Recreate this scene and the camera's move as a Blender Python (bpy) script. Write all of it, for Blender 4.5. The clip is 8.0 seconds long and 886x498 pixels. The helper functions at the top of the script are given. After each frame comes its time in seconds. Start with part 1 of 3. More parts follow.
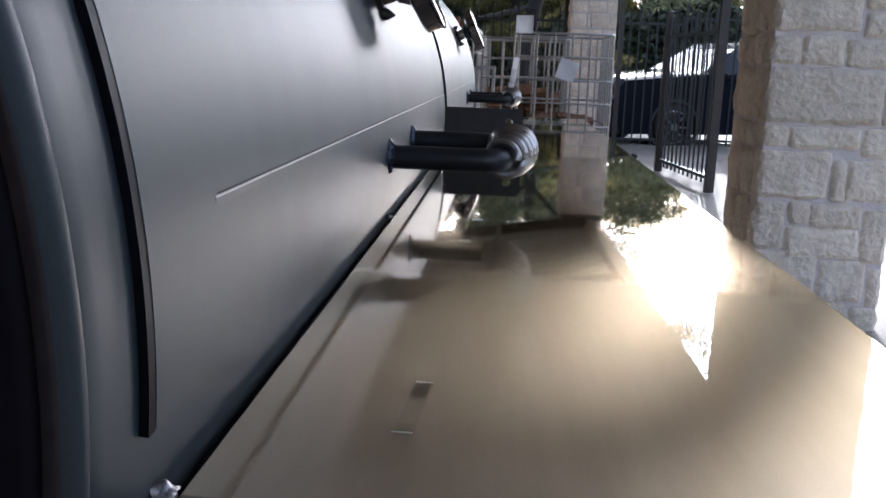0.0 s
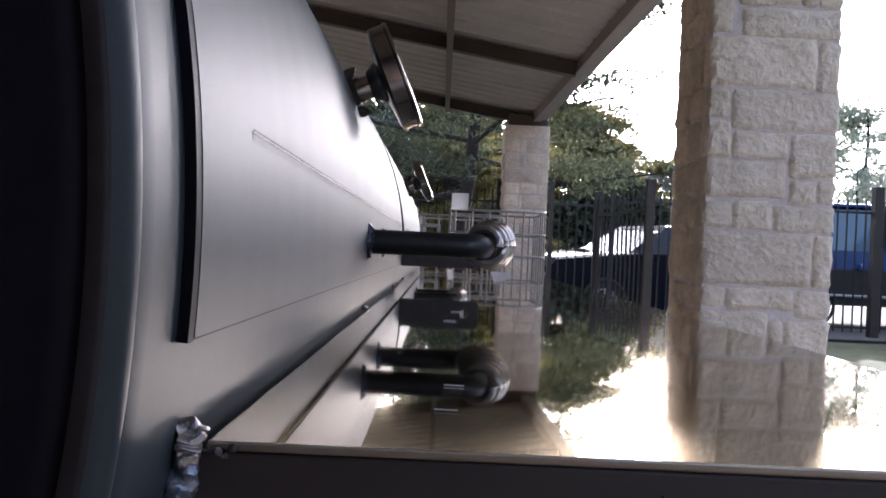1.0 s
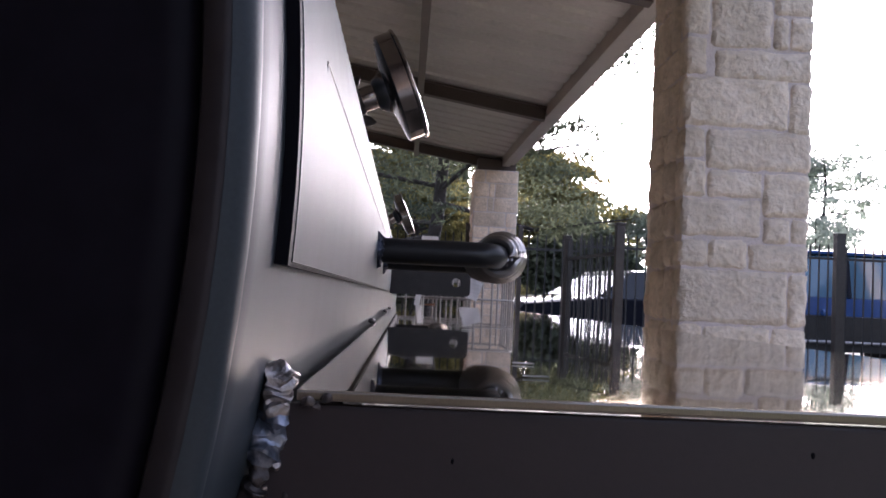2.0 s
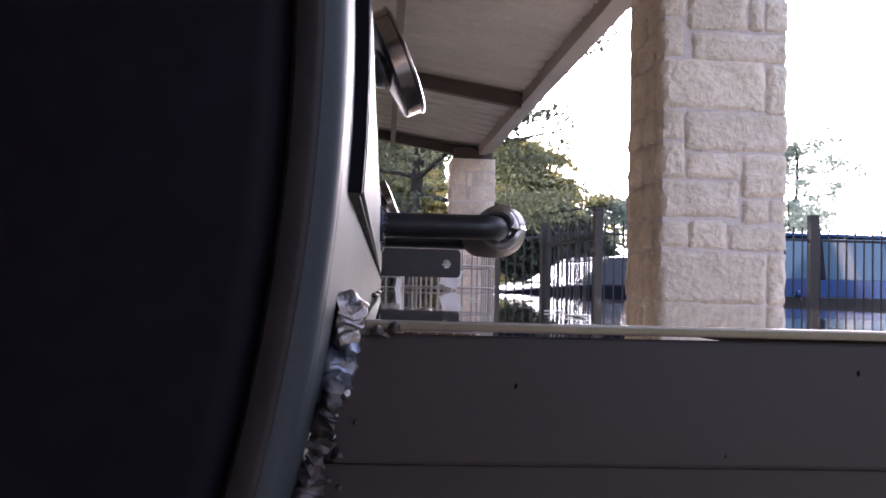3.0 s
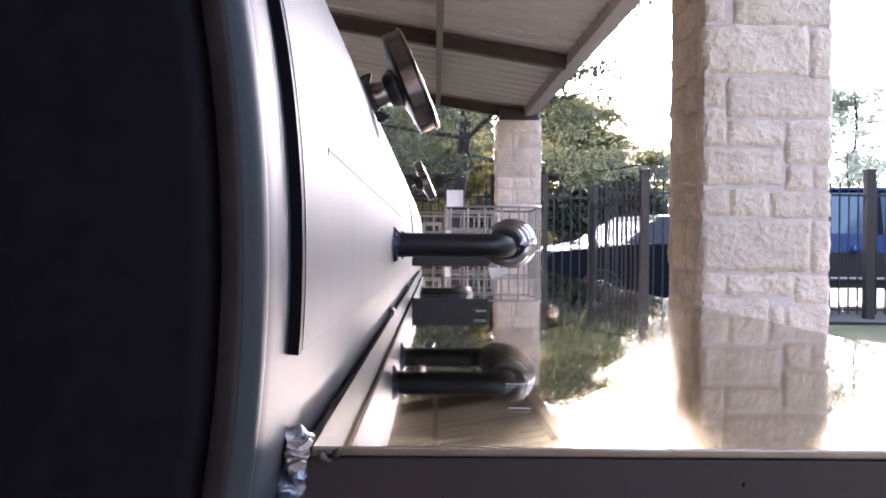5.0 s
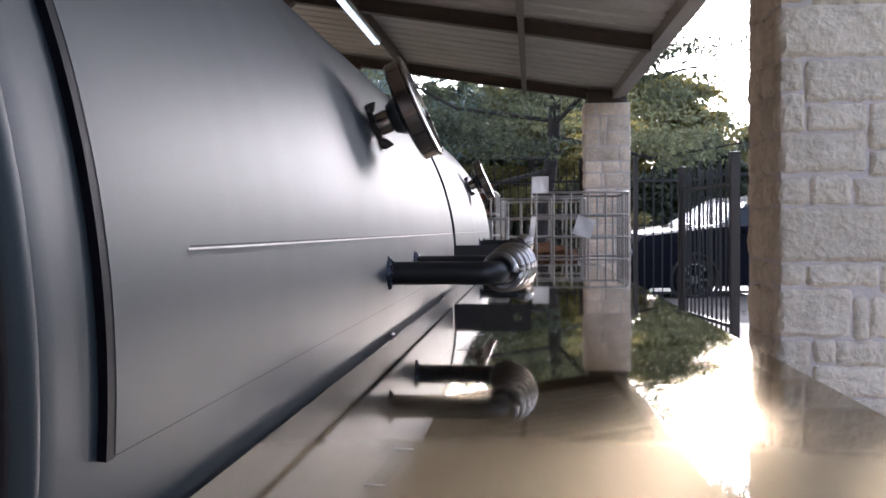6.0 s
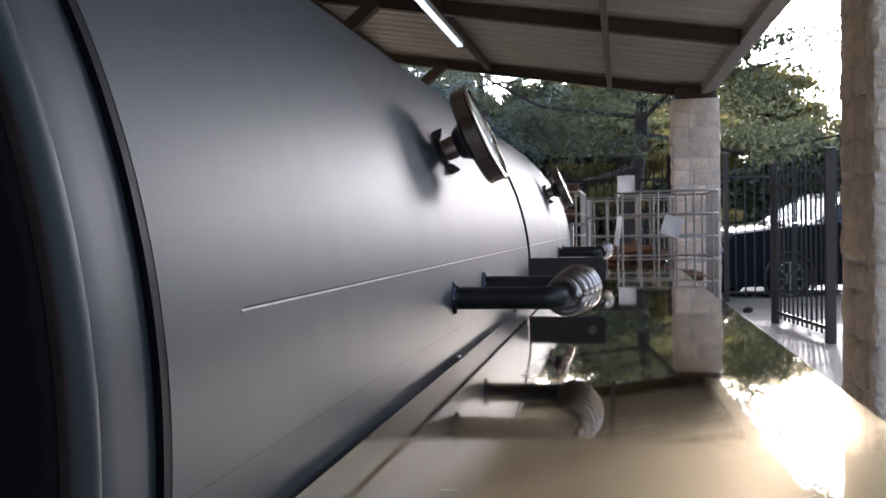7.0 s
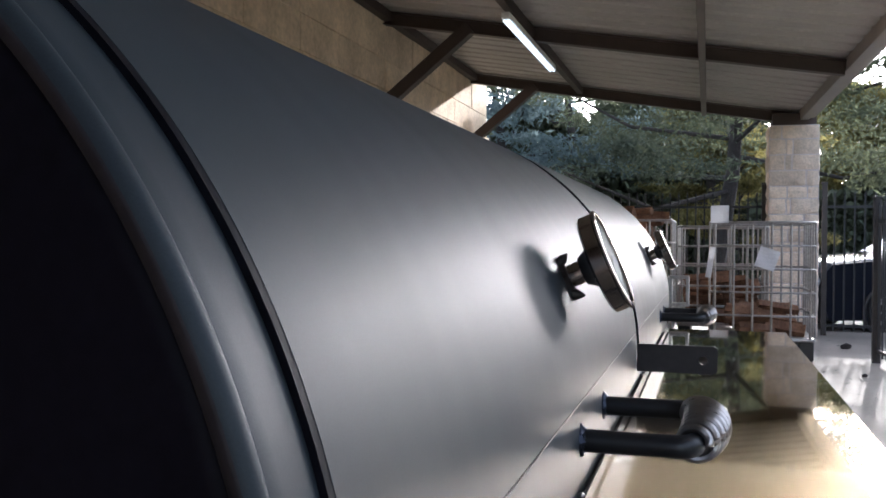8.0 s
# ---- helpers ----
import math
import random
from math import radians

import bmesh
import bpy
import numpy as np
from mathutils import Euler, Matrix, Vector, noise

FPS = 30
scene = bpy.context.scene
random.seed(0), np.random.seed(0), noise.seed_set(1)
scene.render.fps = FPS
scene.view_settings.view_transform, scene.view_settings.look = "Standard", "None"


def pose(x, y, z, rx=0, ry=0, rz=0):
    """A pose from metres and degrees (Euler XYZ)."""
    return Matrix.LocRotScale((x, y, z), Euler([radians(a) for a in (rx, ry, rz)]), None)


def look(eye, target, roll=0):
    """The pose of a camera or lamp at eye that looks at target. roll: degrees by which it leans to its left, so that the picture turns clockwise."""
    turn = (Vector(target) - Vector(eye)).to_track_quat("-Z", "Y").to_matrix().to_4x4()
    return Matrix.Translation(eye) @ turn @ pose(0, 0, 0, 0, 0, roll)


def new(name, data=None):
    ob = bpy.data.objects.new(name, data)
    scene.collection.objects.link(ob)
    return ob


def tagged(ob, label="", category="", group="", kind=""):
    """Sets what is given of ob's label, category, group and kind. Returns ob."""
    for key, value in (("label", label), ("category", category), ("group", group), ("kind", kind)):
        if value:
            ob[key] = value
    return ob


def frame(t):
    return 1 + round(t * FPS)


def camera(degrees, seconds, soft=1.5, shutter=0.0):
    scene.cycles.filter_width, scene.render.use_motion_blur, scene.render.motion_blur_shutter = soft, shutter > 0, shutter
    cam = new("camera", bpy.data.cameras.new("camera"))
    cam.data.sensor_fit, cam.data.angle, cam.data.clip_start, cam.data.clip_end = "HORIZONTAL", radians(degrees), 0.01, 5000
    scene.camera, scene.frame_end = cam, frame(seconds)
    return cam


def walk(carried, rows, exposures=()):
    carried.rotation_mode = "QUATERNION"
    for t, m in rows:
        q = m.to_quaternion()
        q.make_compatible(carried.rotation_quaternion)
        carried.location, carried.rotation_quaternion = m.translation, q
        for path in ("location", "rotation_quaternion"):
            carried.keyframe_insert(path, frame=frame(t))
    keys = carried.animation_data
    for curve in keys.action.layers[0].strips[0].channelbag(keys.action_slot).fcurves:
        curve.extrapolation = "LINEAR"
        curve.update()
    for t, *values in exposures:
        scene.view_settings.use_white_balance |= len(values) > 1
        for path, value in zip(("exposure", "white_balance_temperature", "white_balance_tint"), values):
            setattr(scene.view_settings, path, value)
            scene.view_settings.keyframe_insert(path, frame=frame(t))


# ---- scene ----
cam = camera(53, 8.0, soft=1.7)
walk(cam, [
    (0, look((0.1230, -0.3158, 1.0214), (-0.0102, 1.6368, 0.6094), 1.89)),
    (0.5, look((0.0896, -0.3022, 0.9500), (0.0447, 1.6912, 0.7933), 2.35)),
    (1, look((0.0753, -0.2967, 0.9174), (0.0781, 1.7033, 0.9179), 2.61)),
    (1.5, look((0.0477, -0.2619, 0.8876), (0.0926, 1.7354, 0.9807), 2.81)),
    (1.7, look((0.0389, -0.2554, 0.8827), (0.0983, 1.7407, 0.9921), 3.00)),
    (2.8, look((0.0127, -0.2770, 0.8638), (0.1369, 1.7168, 0.9614), 1.58)),
    (3, look((0.0055, -0.2655, 0.8595), (0.1352, 1.7282, 0.9498), 1.47)),
    (3.5, look((-0.0018, -0.2764, 0.8600), (0.1362, 1.7177, 0.9272), 1.07)),
    (4, look((0.0069, -0.2740, 0.8612), (0.1364, 1.7211, 0.9144), 0.93)),
    (4.5, look((0.0163, -0.2589, 0.8744), (0.1163, 1.7383, 0.9088), 0.91)),
    (4.7, look((0.0254, -0.3005, 0.8935), (0.0946, 1.6983, 0.9104), 0.79)),
    (5.8, look((0.1243, -0.3235, 0.9641), (-0.0242, 1.6706, 0.9246), -0.24)),
    (6, look((0.1533, -0.3318, 0.9690), (-0.0458, 1.6578, 0.9243), -0.42)),
    (6.5, look((0.1735, -0.3467, 0.9799), (-0.1238, 1.6304, 0.9261), -0.73)),
    (7, look((0.1820, -0.3520, 0.9995), (-0.2109, 1.6085, 0.9532), -1.04)),
    (7.5, look((0.1575, -0.3610, 1.0596), (-0.3246, 1.5797, 1.0256), -0.91)),
    (8, look((0.1306, -0.3562, 1.1392), (-0.4407, 1.5603, 1.1188), 0.41)),
], exposures=[(0.0, 1.80, 5230, 14), (0.5, 1.74, 5330, 17), (1.0, 1.84, 5480, 20), (1.5, 1.82, 5600, 23), (3.0, 2.45, 5600, 28), (3.5, 2.93, 5600, 29), (4.0, 3.08, 5600, 29), (4.5, 3.16, 5600, 28), (6.0, 2.08, 5500, 18), (7.0, 1.97, 5500, 16), (7.5, 2.0, 5500, 16), (8.0, 2.14, 5500, 14)])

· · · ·

Stated task: Write the full listing out again with every line unchanged, but include no pictures.

Full answer:
Recreate this scene and the camera's move as a Blender Python (bpy) script. Write all of it, for Blender 4.5. The clip is 8.0 seconds long and 886x498 pixels. The helper functions at the top of the script are given. After each frame comes its time in seconds. Start with part 1 of 3. More parts follow.
0.0 s
1.0 s
2.0 s
3.0 s
5.0 s
6.0 s
7.0 s
8.0 s
# ---- helpers ----
import math
import random
from math import radians

import bmesh
import bpy
import numpy as np
from mathutils import Euler, Matrix, Vector, noise

FPS = 30
scene = bpy.context.scene
random.seed(0), np.random.seed(0), noise.seed_set(1)
scene.render.fps = FPS
scene.view_settings.view_transform, scene.view_settings.look = "Standard", "None"


def pose(x, y, z, rx=0, ry=0, rz=0):
    """A pose from metres and degrees (Euler XYZ)."""
    return Matrix.LocRotScale((x, y, z), Euler([radians(a) for a in (rx, ry, rz)]), None)


def look(eye, target, roll=0):
    """The pose of a camera or lamp at eye that looks at target. roll: degrees by which it leans to its left, so that the picture turns clockwise."""
    turn = (Vector(target) - Vector(eye)).to_track_quat("-Z", "Y").to_matrix().to_4x4()
    return Matrix.Translation(eye) @ turn @ pose(0, 0, 0, 0, 0, roll)


def new(name, data=None):
    ob = bpy.data.objects.new(name, data)
    scene.collection.objects.link(ob)
    return ob


def tagged(ob, label="", category="", group="", kind=""):
    """Sets what is given of ob's label, category, group and kind. Returns ob."""
    for key, value in (("label", label), ("category", category), ("group", group), ("kind", kind)):
        if value:
            ob[key] = value
    return ob


def frame(t):
    return 1 + round(t * FPS)


def camera(degrees, seconds, soft=1.5, shutter=0.0):
    scene.cycles.filter_width, scene.render.use_motion_blur, scene.render.motion_blur_shutter = soft, shutter > 0, shutter
    cam = new("camera", bpy.data.cameras.new("camera"))
    cam.data.sensor_fit, cam.data.angle, cam.data.clip_start, cam.data.clip_end = "HORIZONTAL", radians(degrees), 0.01, 5000
    scene.camera, scene.frame_end = cam, frame(seconds)
    return cam


def walk(carried, rows, exposures=()):
    carried.rotation_mode = "QUATERNION"
    for t, m in rows:
        q = m.to_quaternion()
        q.make_compatible(carried.rotation_quaternion)
        carried.location, carried.rotation_quaternion = m.translation, q
        for path in ("location", "rotation_quaternion"):
            carried.keyframe_insert(path, frame=frame(t))
    keys = carried.animation_data
    for curve in keys.action.layers[0].strips[0].channelbag(keys.action_slot).fcurves:
        curve.extrapolation = "LINEAR"
        curve.update()
    for t, *values in exposures:
        scene.view_settings.use_white_balance |= len(values) > 1
        for path, value in zip(("exposure", "white_balance_temperature", "white_balance_tint"), values):
            setattr(scene.view_settings, path, value)
            scene.view_settings.keyframe_insert(path, frame=frame(t))


# ---- scene ----
cam = camera(53, 8.0, soft=1.7)
walk(cam, [
    (0, look((0.1230, -0.3158, 1.0214), (-0.0102, 1.6368, 0.6094), 1.89)),
    (0.5, look((0.0896, -0.3022, 0.9500), (0.0447, 1.6912, 0.7933), 2.35)),
    (1, look((0.0753, -0.2967, 0.9174), (0.0781, 1.7033, 0.9179), 2.61)),
    (1.5, look((0.0477, -0.2619, 0.8876), (0.0926, 1.7354, 0.9807), 2.81)),
    (1.7, look((0.0389, -0.2554, 0.8827), (0.0983, 1.7407, 0.9921), 3.00)),
    (2.8, look((0.0127, -0.2770, 0.8638), (0.1369, 1.7168, 0.9614), 1.58)),
    (3, look((0.0055, -0.2655, 0.8595), (0.1352, 1.7282, 0.9498), 1.47)),
    (3.5, look((-0.0018, -0.2764, 0.8600), (0.1362, 1.7177, 0.9272), 1.07)),
    (4, look((0.0069, -0.2740, 0.8612), (0.1364, 1.7211, 0.9144), 0.93)),
    (4.5, look((0.0163, -0.2589, 0.8744), (0.1163, 1.7383, 0.9088), 0.91)),
    (4.7, look((0.0254, -0.3005, 0.8935), (0.0946, 1.6983, 0.9104), 0.79)),
    (5.8, look((0.1243, -0.3235, 0.9641), (-0.0242, 1.6706, 0.9246), -0.24)),
    (6, look((0.1533, -0.3318, 0.9690), (-0.0458, 1.6578, 0.9243), -0.42)),
    (6.5, look((0.1735, -0.3467, 0.9799), (-0.1238, 1.6304, 0.9261), -0.73)),
    (7, look((0.1820, -0.3520, 0.9995), (-0.2109, 1.6085, 0.9532), -1.04)),
    (7.5, look((0.1575, -0.3610, 1.0596), (-0.3246, 1.5797, 1.0256), -0.91)),
    (8, look((0.1306, -0.3562, 1.1392), (-0.4407, 1.5603, 1.1188), 0.41)),
], exposures=[(0.0, 1.80, 5230, 14), (0.5, 1.74, 5330, 17), (1.0, 1.84, 5480, 20), (1.5, 1.82, 5600, 23), (3.0, 2.45, 5600, 28), (3.5, 2.93, 5600, 29), (4.0, 3.08, 5600, 29), (4.5, 3.16, 5600, 28), (6.0, 2.08, 5500, 18), (7.0, 1.97, 5500, 16), (7.5, 2.0, 5500, 16), (8.0, 2.14, 5500, 14)])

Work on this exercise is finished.